== Work required ==
Transcribe all of the material exactly, except for its pictures.

== Data provided ==
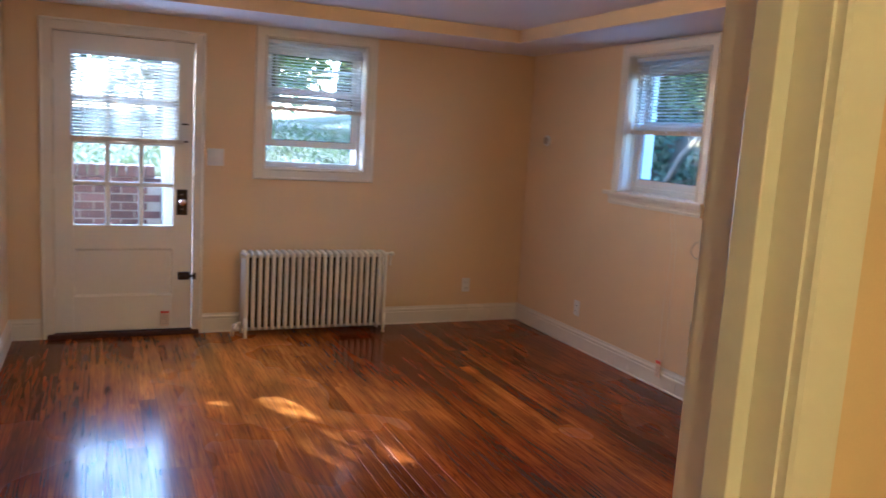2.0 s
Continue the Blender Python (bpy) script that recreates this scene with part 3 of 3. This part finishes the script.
# ---------------------------------------------------------------- the inner doorway and its open door
frame_2 = holder("door_frame", (0.50, YS, 0), "white painted frame of the inner doorway", "door frame", kind="structure")
HCASE = [(0.0, 0.0), (0.0, 0.016), (0.005, 0.021), (0.011, 0.021), (0.015, 0.016), (0.019, 0.013), (0.078, 0.017), (0.084, 0.017), (0.088, 0.0)]
G0, G1, GT = GAP[0] + 0.012, GAP[2] - 0.012, GAP[3] - 0.012
part("surround", moulding(bmesh.new(), (G0 - 0.006, 0.0, G1 + 0.006, GT + 0.006), HCASE, IN_H, False), TRIM, frame_2)
part("surround", moulding(bmesh.new(), (G0 - 0.006, 0.0, G1 + 0.006, GT + 0.006), HCASE, IN_S, False), TRIM, frame_2)
part("jamb", boxm(GAP[0] - 0.001, YH - 0.001, 0, G0, YS + 0.001, GT), TRIM, frame_2)
part("jamb", boxm(G1, YH - 0.001, 0, GAP[2] + 0.001, YS + 0.001, GT), TRIM, frame_2)
part("head", boxm(GAP[0] - 0.001, YH - 0.001, GT, GAP[2] + 0.001, YS + 0.001, GAP[3] + 0.001), TRIM, frame_2)
part("stop", boxm(G0, 2.100, 0, G0 + 0.028, 2.145, GT - 0.020, bevel=0.003), TRIM, frame_2)
part("stop", boxm(G1 - 0.028, 2.100, 0, G1, 2.145, GT - 0.020, bevel=0.003), TRIM, frame_2)
part("stop", boxm(G0, 2.100, GT - 0.020, G1, 2.145, GT, bevel=0.003), TRIM, frame_2)
part("strike_plate", boxm(G1 - 0.0012, 2.165, 0.84, G1 + 0.0005, 2.187, 0.91), DARK, frame_2, "dark metal strike plate")


def inner_door():
    thing = holder("door_2", (0, 0, 0), "white painted inner door standing open against the wall", "door", kind="structure")
    w, t = 0.780, 0.042
    part("slab", boxm(0, -t / 2, 0.012, w, t / 2, 2.005, bevel=0.002), DOORW, thing)
    for s in (-1, 1):
        y = s * t / 2
        part("rose", boxm(w - 0.092, min(y, y + s * 0.004), 0.77, w - 0.048, max(y, y + s * 0.004), 0.94, bevel=0.001), DARK, thing, "dark bronze escutcheon")
        part("door_knob", tubem([(w - 0.07, y, 0.880), (w - 0.07, y + s * 0.022, 0.880), (w - 0.07, y + s * 0.030, 0.880), (w - 0.07, y + s * 0.046, 0.880), (w - 0.07, y + s * 0.056, 0.880)], [0.012, 0.010, 0.020, 0.027, 0.018], 16), BROWN, thing, "dark brown door knob", True)
    for z in (0.3, 1.75):
        part("hinge", tubem([(-0.003, -t / 2 - 0.006, z - 0.045), (-0.003, -t / 2 - 0.006, z + 0.045)], 0.006, 8), DOORW, thing, "white painted butt hinge")
    thing.matrix_world = pose(0.568, 2.300, 0, 0, 0, 105.6)
    return thing


inner_door()


# ---------------------------------------------------------------- the radiator
def radiator():
    thing = holder("radiator", (1.63, 6.94, 0), "white painted cast-iron column radiator under the window", "radiator")
    n, x0, pitch = 23, 1.648, 0.0474
    yf, yb, top, low = 6.880, 7.030, 0.607, 0.058
    ym = (yf + yb) / 2
    # painted front tubes, rounded oblongs with round feet; rear tubes coloured dark for the gaps' shade
    bm = bmesh.new()
    rings = []
    for z, f in ((low - 0.004, 0.35), (low, 0.72), (low + 0.008, 0.95), (low + 0.018, 1.0), (top - 0.012, 1.0), (top + 0.002, 0.96), (top + 0.010, 0.7), (top + 0.013, 0.3)):
        ring = []
        for k in range(16):
            c, q = math.cos(2 * math.pi * k / 16), math.sin(2 * math.pi * k / 16)
            ring.append(bm.verts.new((0.0142 * f * math.copysign(abs(c) ** 0.6, c), yf + 0.0150 * f * math.copysign(abs(q) ** 0.6, q), z)))
        rings.append(ring)
    for p, q in zip(rings, rings[1:]):
        for k in range(16):
            bm.faces.new((p[k], p[(k + 1) % 16], q[(k + 1) % 16], q[k]))
    bm.faces.new(rings[0][::-1])
    bm.faces.new(rings[-1])
    tube(bm, [(0, yf - 0.004, top), (0, ym, top + 0.006), (0, yb + 0.006, top + 0.002), (0, yb + 0.014, top - 0.008)], [0.013, 0.0160, 0.0150, 0.009], 12)
    tube(bm, [(-pitch / 2, ym, top - 0.012), (pitch / 2, ym, top - 0.012)], 0.018, 12)
    first = part("section", bm, RAD, thing, smooth=True)
    first.location = (x0, 0, 0)
    rear = part("rear_tube", tubem([(0, 0, low), (0, 0, top - 0.006)], 0.0200, 10), REARSHADE, first, "rear tube coloured dark for the shade in the gaps", True)
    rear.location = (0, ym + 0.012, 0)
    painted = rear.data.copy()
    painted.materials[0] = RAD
    # end tubes keep the cream paint, inner ones the shade colour
    rear.data, dark_toned = painted, rear.data
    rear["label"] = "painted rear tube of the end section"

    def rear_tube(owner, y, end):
        ob = new("rear_tube", painted if end else dark_toned)
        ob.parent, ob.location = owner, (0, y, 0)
        ob["label"] = "painted rear tube of the end section" if end else "rear tube coloured dark for the shade in the gaps"

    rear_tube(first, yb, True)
    for k in range(1, n):
        ob = new("section", first.data)
        ob.parent = thing
        ob.matrix_parent_inverse = thing.matrix_world.inverted()
        ob.location = (x0 + k * pitch, 0, 0)
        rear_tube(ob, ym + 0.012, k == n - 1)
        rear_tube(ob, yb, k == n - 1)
    for x in (x0 - 0.004, x0 + (n - 1) * pitch + 0.004):
        for y in (yf - 0.004, yb + 0.004):
            part("foot", tubem([(x, y, low + 0.09), (x, y, low), (x, y, 0.03), (x, y, 0.0)], [0.0142, 0.0155, 0.011, 0.014], 10), RAD, thing, smooth=True)
    xe = x0 + (n - 0.5) * pitch
    part("top_plug", tubem([(x0 - pitch / 2 - 0.012, ym, top - 0.006), (x0 - pitch / 2, ym, top - 0.006)], 0.018, 6), RAD, thing)
    part("vent_pipe", tubem([(xe, ym, top - 0.006), (xe + 0.035, ym, top - 0.006)], 0.010, 10), RAD, thing)
    part("vent_knob", tubem([(xe + 0.035, ym, top - 0.006), (xe + 0.042, ym, top - 0.006), (xe + 0.062, ym, top - 0.006), (xe + 0.068, ym, top - 0.006)], [0.009, 0.016, 0.018, 0.012], 12), RAD, thing)
    part("air_valve", tubem([(xe + 0.045, ym, top - 0.02), (xe + 0.050, ym + 0.02, top - 0.10)], [0.006, 0.009], 10), RAD, thing)
    part("valve_pipe", tubem([(x0 - 0.02, ym, low + 0.035), (x0 - 0.055, ym, low + 0.03), (x0 - 0.075, ym, low), (x0 - 0.082, ym, 0.0)], 0.013, 10), RAD, thing, smooth=True)
    part("valve_body", tubem([(x0 - 0.062, ym - 0.028, 0.070), (x0 - 0.062, ym - 0.02, 0.070), (x0 - 0.062, ym + 0.022, 0.070)], [0.018, 0.022, 0.020], 10), RAD, thing, smooth=True)
    part("valve_wheel", tubem([(x0 - 0.064, ym - 0.058, 0.066), (x0 - 0.064, ym - 0.050, 0.066), (x0 - 0.064, ym - 0.034, 0.068)], [0.020, 0.022, 0.010], 10), RAD, thing, smooth=True)
    return thing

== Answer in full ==
2.0 s
Continue the Blender Python (bpy) script that recreates this scene with part 3 of 3. This part finishes the script.
# ---------------------------------------------------------------- the inner doorway and its open door
frame_2 = holder("door_frame", (0.50, YS, 0), "white painted frame of the inner doorway", "door frame", kind="structure")
HCASE = [(0.0, 0.0), (0.0, 0.016), (0.005, 0.021), (0.011, 0.021), (0.015, 0.016), (0.019, 0.013), (0.078, 0.017), (0.084, 0.017), (0.088, 0.0)]
G0, G1, GT = GAP[0] + 0.012, GAP[2] - 0.012, GAP[3] - 0.012
part("surround", moulding(bmesh.new(), (G0 - 0.006, 0.0, G1 + 0.006, GT + 0.006), HCASE, IN_H, False), TRIM, frame_2)
part("surround", moulding(bmesh.new(), (G0 - 0.006, 0.0, G1 + 0.006, GT + 0.006), HCASE, IN_S, False), TRIM, frame_2)
part("jamb", boxm(GAP[0] - 0.001, YH - 0.001, 0, G0, YS + 0.001, GT), TRIM, frame_2)
part("jamb", boxm(G1, YH - 0.001, 0, GAP[2] + 0.001, YS + 0.001, GT), TRIM, frame_2)
part("head", boxm(GAP[0] - 0.001, YH - 0.001, GT, GAP[2] + 0.001, YS + 0.001, GAP[3] + 0.001), TRIM, frame_2)
part("stop", boxm(G0, 2.100, 0, G0 + 0.028, 2.145, GT - 0.020, bevel=0.003), TRIM, frame_2)
part("stop", boxm(G1 - 0.028, 2.100, 0, G1, 2.145, GT - 0.020, bevel=0.003), TRIM, frame_2)
part("stop", boxm(G0, 2.100, GT - 0.020, G1, 2.145, GT, bevel=0.003), TRIM, frame_2)
part("strike_plate", boxm(G1 - 0.0012, 2.165, 0.84, G1 + 0.0005, 2.187, 0.91), DARK, frame_2, "dark metal strike plate")


def inner_door():
    thing = holder("door_2", (0, 0, 0), "white painted inner door standing open against the wall", "door", kind="structure")
    w, t = 0.780, 0.042
    part("slab", boxm(0, -t / 2, 0.012, w, t / 2, 2.005, bevel=0.002), DOORW, thing)
    for s in (-1, 1):
        y = s * t / 2
        part("rose", boxm(w - 0.092, min(y, y + s * 0.004), 0.77, w - 0.048, max(y, y + s * 0.004), 0.94, bevel=0.001), DARK, thing, "dark bronze escutcheon")
        part("door_knob", tubem([(w - 0.07, y, 0.880), (w - 0.07, y + s * 0.022, 0.880), (w - 0.07, y + s * 0.030, 0.880), (w - 0.07, y + s * 0.046, 0.880), (w - 0.07, y + s * 0.056, 0.880)], [0.012, 0.010, 0.020, 0.027, 0.018], 16), BROWN, thing, "dark brown door knob", True)
    for z in (0.3, 1.75):
        part("hinge", tubem([(-0.003, -t / 2 - 0.006, z - 0.045), (-0.003, -t / 2 - 0.006, z + 0.045)], 0.006, 8), DOORW, thing, "white painted butt hinge")
    thing.matrix_world = pose(0.568, 2.300, 0, 0, 0, 105.6)
    return thing


inner_door()


# ---------------------------------------------------------------- the radiator
def radiator():
    thing = holder("radiator", (1.63, 6.94, 0), "white painted cast-iron column radiator under the window", "radiator")
    n, x0, pitch = 23, 1.648, 0.0474
    yf, yb, top, low = 6.880, 7.030, 0.607, 0.058
    ym = (yf + yb) / 2
    # painted front tubes, rounded oblongs with round feet; rear tubes coloured dark for the gaps' shade
    bm = bmesh.new()
    rings = []
    for z, f in ((low - 0.004, 0.35), (low, 0.72), (low + 0.008, 0.95), (low + 0.018, 1.0), (top - 0.012, 1.0), (top + 0.002, 0.96), (top + 0.010, 0.7), (top + 0.013, 0.3)):
        ring = []
        for k in range(16):
            c, q = math.cos(2 * math.pi * k / 16), math.sin(2 * math.pi * k / 16)
            ring.append(bm.verts.new((0.0142 * f * math.copysign(abs(c) ** 0.6, c), yf + 0.0150 * f * math.copysign(abs(q) ** 0.6, q), z)))
        rings.append(ring)
    for p, q in zip(rings, rings[1:]):
        for k in range(16):
            bm.faces.new((p[k], p[(k + 1) % 16], q[(k + 1) % 16], q[k]))
    bm.faces.new(rings[0][::-1])
    bm.faces.new(rings[-1])
    tube(bm, [(0, yf - 0.004, top), (0, ym, top + 0.006), (0, yb + 0.006, top + 0.002), (0, yb + 0.014, top - 0.008)], [0.013, 0.0160, 0.0150, 0.009], 12)
    tube(bm, [(-pitch / 2, ym, top - 0.012), (pitch / 2, ym, top - 0.012)], 0.018, 12)
    first = part("section", bm, RAD, thing, smooth=True)
    first.location = (x0, 0, 0)
    rear = part("rear_tube", tubem([(0, 0, low), (0, 0, top - 0.006)], 0.0200, 10), REARSHADE, first, "rear tube coloured dark for the shade in the gaps", True)
    rear.location = (0, ym + 0.012, 0)
    painted = rear.data.copy()
    painted.materials[0] = RAD
    # end tubes keep the cream paint, inner ones the shade colour
    rear.data, dark_toned = painted, rear.data
    rear["label"] = "painted rear tube of the end section"

    def rear_tube(owner, y, end):
        ob = new("rear_tube", painted if end else dark_toned)
        ob.parent, ob.location = owner, (0, y, 0)
        ob["label"] = "painted rear tube of the end section" if end else "rear tube coloured dark for the shade in the gaps"

    rear_tube(first, yb, True)
    for k in range(1, n):
        ob = new("section", first.data)
        ob.parent = thing
        ob.matrix_parent_inverse = thing.matrix_world.inverted()
        ob.location = (x0 + k * pitch, 0, 0)
        rear_tube(ob, ym + 0.012, k == n - 1)
        rear_tube(ob, yb, k == n - 1)
    for x in (x0 - 0.004, x0 + (n - 1) * pitch + 0.004):
        for y in (yf - 0.004, yb + 0.004):
            part("foot", tubem([(x, y, low + 0.09), (x, y, low), (x, y, 0.03), (x, y, 0.0)], [0.0142, 0.0155, 0.011, 0.014], 10), RAD, thing, smooth=True)
    xe = x0 + (n - 0.5) * pitch
    part("top_plug", tubem([(x0 - pitch / 2 - 0.012, ym, top - 0.006), (x0 - pitch / 2, ym, top - 0.006)], 0.018, 6), RAD, thing)
    part("vent_pipe", tubem([(xe, ym, top - 0.006), (xe + 0.035, ym, top - 0.006)], 0.010, 10), RAD, thing)
    part("vent_knob", tubem([(xe + 0.035, ym, top - 0.006), (xe + 0.042, ym, top - 0.006), (xe + 0.062, ym, top - 0.006), (xe + 0.068, ym, top - 0.006)], [0.009, 0.016, 0.018, 0.012], 12), RAD, thing)
    part("air_valve", tubem([(xe + 0.045, ym, top - 0.02), (xe + 0.050, ym + 0.02, top - 0.10)], [0.006, 0.009], 10), RAD, thing)
    part("valve_pipe", tubem([(x0 - 0.02, ym, low + 0.035), (x0 - 0.055, ym, low + 0.03), (x0 - 0.075, ym, low), (x0 - 0.082, ym, 0.0)], 0.013, 10), RAD, thing, smooth=True)
    part("valve_body", tubem([(x0 - 0.062, ym - 0.028, 0.070), (x0 - 0.062, ym - 0.02, 0.070), (x0 - 0.062, ym + 0.022, 0.070)], [0.018, 0.022, 0.020], 10), RAD, thing, smooth=True)
    part("valve_wheel", tubem([(x0 - 0.064, ym - 0.058, 0.066), (x0 - 0.064, ym - 0.050, 0.066), (x0 - 0.064, ym - 0.034, 0.068)], [0.020, 0.022, 0.010], 10), RAD, thing, smooth=True)
    return thing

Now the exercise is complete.